▸ What is required:
Pull out each line of the records holding the string "this".

▸ Excerpted records:
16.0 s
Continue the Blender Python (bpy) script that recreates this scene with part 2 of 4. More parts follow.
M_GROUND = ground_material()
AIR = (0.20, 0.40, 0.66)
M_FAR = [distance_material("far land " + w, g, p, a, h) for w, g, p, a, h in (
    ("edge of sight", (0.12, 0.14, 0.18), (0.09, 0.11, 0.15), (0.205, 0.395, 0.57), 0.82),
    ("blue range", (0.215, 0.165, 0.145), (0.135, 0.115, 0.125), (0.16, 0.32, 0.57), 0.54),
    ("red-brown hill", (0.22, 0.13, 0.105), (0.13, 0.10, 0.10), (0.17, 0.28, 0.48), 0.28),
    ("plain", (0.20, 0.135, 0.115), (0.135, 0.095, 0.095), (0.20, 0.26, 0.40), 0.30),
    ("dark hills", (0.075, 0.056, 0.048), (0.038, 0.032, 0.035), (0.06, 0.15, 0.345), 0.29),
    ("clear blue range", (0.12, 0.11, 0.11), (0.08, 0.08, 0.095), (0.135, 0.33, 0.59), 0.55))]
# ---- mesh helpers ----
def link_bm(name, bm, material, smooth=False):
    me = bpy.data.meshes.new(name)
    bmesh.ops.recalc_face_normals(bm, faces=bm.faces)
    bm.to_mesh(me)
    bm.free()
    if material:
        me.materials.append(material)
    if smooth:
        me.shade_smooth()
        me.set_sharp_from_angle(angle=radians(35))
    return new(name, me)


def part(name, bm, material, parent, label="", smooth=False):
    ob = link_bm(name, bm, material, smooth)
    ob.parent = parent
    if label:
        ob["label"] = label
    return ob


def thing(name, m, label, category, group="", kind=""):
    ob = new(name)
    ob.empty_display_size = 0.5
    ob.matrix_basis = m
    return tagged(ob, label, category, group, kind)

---

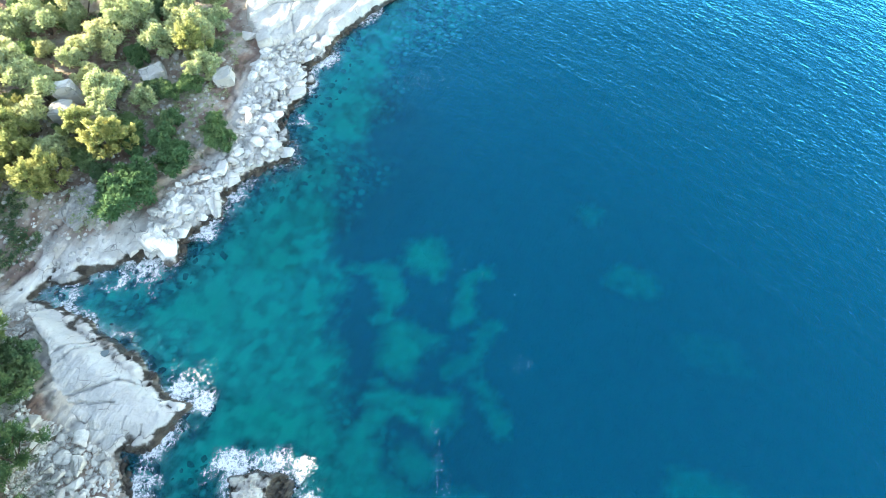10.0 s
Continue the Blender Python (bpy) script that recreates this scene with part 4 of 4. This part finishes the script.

==

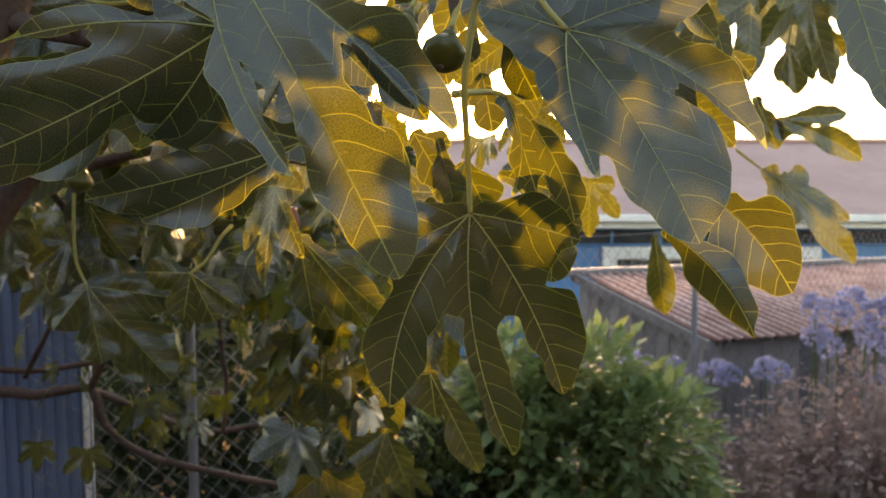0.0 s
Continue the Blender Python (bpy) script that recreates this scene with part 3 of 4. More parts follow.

▸ The answer:
Continue the Blender Python (bpy) script that recreates this scene with part 2 of 4. More parts follow.
Continue the Blender Python (bpy) script that recreates this scene with part 4 of 4. This part finishes the script.
Continue the Blender Python (bpy) script that recreates this scene with part 3 of 4. More parts follow.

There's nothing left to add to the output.